[begin Listed records]

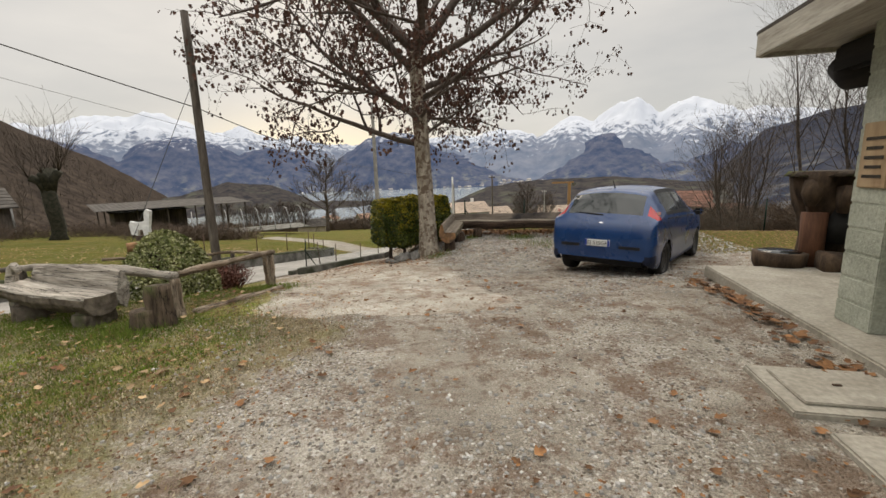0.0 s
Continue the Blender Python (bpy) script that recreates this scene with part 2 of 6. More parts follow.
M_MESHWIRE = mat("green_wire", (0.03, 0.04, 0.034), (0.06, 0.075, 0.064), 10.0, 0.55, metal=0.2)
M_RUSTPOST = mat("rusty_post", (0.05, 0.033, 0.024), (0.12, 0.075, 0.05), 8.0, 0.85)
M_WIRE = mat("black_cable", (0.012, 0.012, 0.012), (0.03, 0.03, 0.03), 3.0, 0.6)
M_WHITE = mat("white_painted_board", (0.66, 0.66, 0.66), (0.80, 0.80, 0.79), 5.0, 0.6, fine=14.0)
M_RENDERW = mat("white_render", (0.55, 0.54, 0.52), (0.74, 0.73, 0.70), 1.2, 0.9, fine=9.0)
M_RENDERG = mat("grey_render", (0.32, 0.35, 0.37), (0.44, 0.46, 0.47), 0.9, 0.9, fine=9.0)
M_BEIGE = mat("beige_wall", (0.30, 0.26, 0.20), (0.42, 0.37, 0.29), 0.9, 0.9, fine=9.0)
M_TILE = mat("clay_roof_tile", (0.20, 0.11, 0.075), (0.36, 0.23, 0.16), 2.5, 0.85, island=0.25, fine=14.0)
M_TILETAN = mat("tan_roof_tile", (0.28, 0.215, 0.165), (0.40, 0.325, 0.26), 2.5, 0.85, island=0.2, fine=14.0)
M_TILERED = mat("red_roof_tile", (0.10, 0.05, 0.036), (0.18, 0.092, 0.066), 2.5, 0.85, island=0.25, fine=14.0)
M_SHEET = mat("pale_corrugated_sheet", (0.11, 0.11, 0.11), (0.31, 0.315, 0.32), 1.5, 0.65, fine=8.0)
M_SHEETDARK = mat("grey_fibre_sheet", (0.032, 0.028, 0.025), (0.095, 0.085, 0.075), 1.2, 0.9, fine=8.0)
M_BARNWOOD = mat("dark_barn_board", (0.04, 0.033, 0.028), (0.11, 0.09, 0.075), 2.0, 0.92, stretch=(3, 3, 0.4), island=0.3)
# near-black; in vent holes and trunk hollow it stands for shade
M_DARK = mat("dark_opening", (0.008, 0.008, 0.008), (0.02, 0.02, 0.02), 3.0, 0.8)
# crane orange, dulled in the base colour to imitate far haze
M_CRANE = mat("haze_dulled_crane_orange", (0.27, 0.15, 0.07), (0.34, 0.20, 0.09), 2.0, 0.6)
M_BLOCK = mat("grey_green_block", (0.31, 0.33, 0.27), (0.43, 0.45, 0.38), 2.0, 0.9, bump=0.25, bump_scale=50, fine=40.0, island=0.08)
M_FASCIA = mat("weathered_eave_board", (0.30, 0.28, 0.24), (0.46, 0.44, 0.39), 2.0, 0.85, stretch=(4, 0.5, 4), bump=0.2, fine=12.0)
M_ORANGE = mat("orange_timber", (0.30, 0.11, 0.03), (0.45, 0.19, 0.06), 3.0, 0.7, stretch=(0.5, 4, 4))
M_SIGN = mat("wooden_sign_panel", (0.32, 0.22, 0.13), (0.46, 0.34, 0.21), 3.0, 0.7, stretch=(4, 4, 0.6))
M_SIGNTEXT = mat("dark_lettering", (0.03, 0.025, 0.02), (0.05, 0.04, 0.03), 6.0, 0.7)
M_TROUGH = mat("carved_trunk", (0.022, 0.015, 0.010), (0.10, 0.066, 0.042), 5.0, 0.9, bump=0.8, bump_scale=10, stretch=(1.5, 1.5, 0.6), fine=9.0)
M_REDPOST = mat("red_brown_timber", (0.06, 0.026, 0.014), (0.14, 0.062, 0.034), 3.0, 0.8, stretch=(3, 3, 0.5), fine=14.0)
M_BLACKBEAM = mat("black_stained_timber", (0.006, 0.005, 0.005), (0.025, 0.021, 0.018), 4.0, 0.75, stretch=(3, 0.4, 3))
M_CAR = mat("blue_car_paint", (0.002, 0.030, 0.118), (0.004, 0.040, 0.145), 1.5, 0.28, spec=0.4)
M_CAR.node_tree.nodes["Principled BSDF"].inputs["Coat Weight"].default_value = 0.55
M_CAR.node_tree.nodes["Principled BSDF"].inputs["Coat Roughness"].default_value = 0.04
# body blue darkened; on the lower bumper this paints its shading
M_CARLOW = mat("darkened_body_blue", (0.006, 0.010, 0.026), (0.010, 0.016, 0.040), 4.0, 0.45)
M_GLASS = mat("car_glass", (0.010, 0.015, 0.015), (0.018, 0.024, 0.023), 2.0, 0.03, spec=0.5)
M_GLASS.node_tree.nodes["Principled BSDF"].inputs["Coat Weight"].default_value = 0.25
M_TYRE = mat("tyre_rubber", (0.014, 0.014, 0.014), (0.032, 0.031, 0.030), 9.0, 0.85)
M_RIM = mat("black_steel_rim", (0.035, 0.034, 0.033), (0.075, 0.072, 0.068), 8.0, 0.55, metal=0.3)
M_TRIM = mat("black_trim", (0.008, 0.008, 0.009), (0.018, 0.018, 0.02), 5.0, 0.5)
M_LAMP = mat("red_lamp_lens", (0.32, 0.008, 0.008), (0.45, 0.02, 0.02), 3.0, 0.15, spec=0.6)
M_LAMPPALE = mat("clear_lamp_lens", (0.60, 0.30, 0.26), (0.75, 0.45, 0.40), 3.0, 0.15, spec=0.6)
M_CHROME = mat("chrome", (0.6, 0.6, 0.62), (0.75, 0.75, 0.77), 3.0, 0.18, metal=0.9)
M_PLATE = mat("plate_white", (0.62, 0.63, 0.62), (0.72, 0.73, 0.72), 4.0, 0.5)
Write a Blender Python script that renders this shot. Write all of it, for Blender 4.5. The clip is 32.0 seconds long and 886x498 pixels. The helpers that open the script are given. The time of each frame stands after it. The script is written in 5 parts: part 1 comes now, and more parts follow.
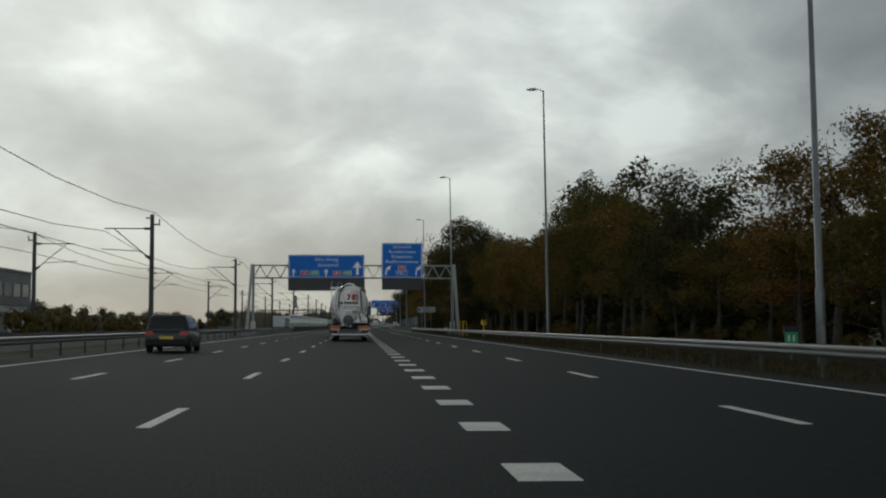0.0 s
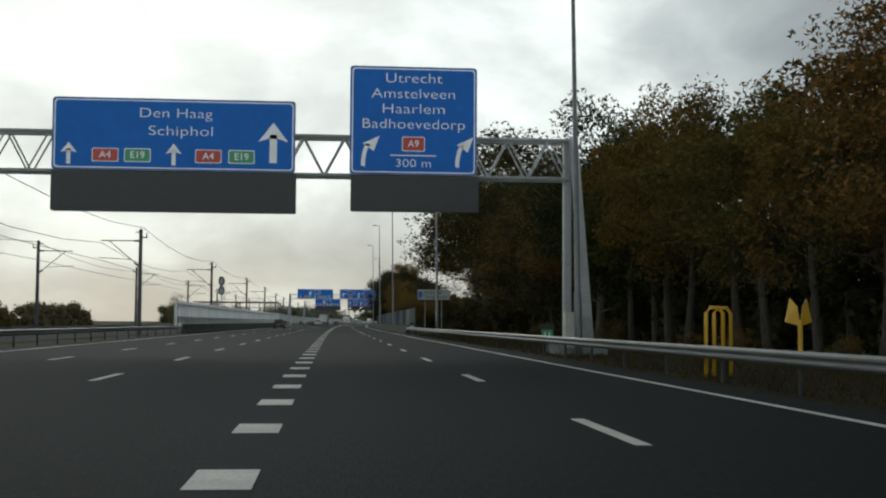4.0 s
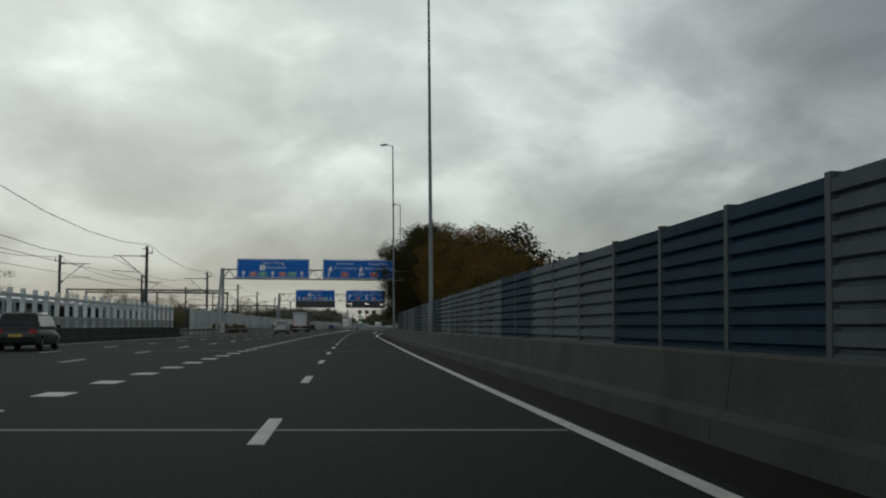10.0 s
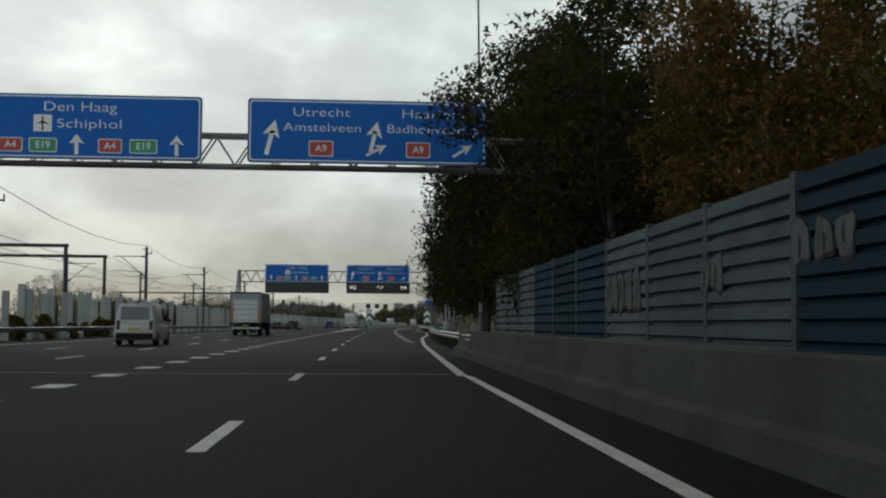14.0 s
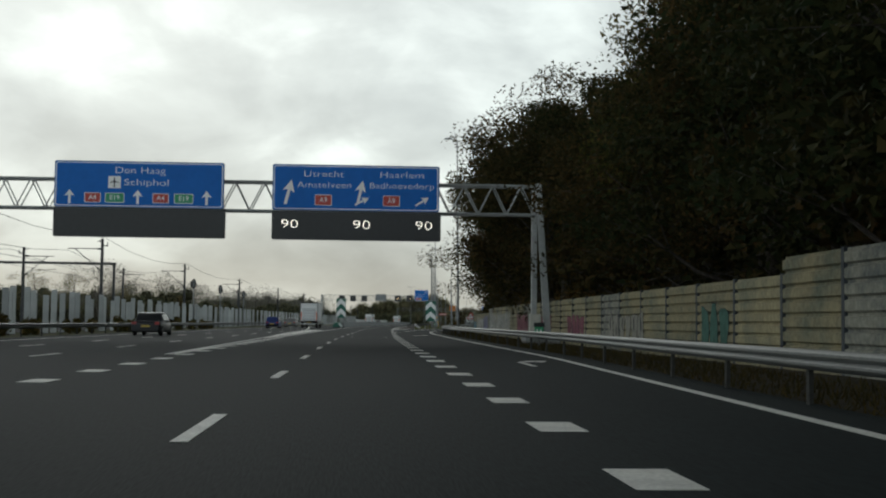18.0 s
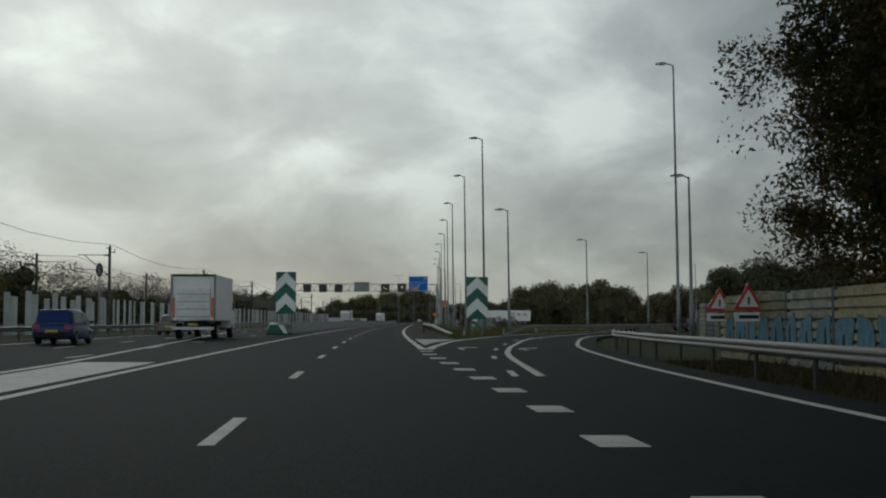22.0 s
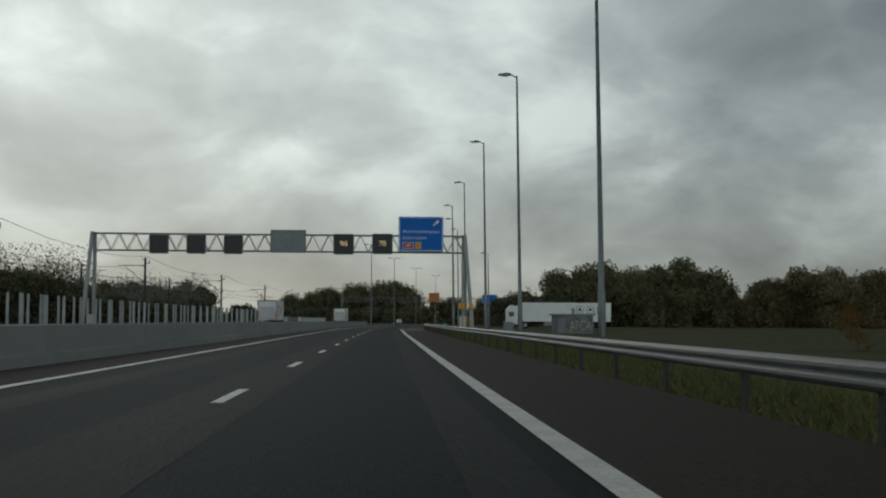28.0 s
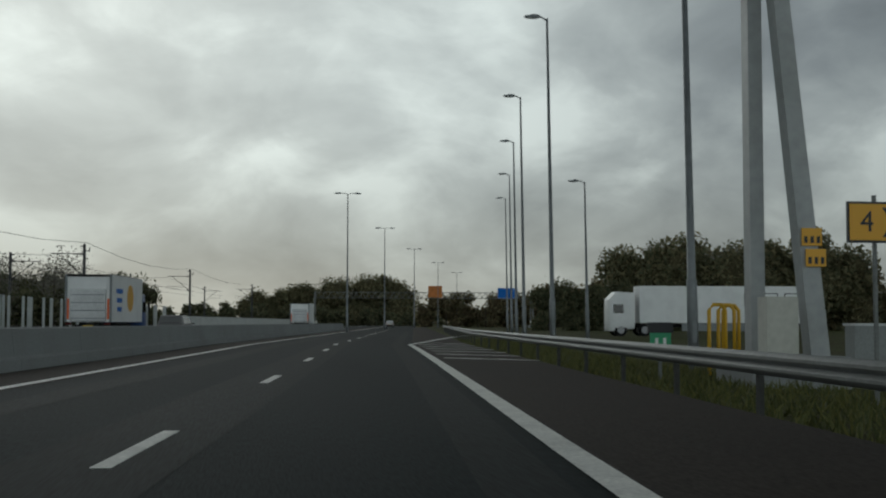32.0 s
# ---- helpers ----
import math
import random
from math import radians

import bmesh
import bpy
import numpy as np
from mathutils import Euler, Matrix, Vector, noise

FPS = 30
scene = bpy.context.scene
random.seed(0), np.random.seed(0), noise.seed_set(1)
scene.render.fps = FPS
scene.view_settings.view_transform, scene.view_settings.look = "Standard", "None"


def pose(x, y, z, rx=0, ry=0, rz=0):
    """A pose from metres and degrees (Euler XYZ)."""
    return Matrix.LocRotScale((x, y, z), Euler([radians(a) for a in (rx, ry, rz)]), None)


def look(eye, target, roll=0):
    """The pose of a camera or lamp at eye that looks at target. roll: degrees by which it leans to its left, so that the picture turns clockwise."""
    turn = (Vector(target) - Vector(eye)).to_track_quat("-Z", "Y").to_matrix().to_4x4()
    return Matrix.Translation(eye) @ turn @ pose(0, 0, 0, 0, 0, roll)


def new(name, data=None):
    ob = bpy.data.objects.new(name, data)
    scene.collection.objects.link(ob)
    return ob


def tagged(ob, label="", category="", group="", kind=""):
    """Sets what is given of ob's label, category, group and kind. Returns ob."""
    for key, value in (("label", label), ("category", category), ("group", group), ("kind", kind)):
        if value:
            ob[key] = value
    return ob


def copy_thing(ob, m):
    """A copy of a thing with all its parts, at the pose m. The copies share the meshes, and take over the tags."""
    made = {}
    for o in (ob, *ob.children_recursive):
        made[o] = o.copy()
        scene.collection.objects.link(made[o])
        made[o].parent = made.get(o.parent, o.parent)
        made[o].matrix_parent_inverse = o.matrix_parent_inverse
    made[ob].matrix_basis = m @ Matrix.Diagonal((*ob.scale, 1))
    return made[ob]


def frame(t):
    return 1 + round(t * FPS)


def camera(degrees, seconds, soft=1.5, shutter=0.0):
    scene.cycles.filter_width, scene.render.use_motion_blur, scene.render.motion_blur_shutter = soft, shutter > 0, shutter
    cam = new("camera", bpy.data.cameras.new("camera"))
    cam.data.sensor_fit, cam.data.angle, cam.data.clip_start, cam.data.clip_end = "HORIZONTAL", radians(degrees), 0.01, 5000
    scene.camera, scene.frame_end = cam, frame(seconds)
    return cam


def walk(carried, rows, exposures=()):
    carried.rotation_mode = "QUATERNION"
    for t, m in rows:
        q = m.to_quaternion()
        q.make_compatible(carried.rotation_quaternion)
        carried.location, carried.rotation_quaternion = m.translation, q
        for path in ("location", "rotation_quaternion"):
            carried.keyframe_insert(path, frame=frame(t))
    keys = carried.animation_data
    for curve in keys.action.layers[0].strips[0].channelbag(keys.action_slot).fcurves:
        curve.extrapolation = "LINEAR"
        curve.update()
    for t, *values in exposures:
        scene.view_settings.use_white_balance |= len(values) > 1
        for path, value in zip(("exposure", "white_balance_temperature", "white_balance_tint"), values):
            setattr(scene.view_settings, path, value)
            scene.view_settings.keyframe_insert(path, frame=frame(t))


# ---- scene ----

[end Listed records]

Problem
Isolate the lines above that contain the word "target" and copy them.

Finished answer
def look(eye, target, roll=0):
    """The pose of a camera or lamp at eye that looks at target. roll: degrees by which it leans to its left, so that the picture turns clockwise."""
    turn = (Vector(target) - Vector(eye)).to_track_quat("-Z", "Y").to_matrix().to_4x4()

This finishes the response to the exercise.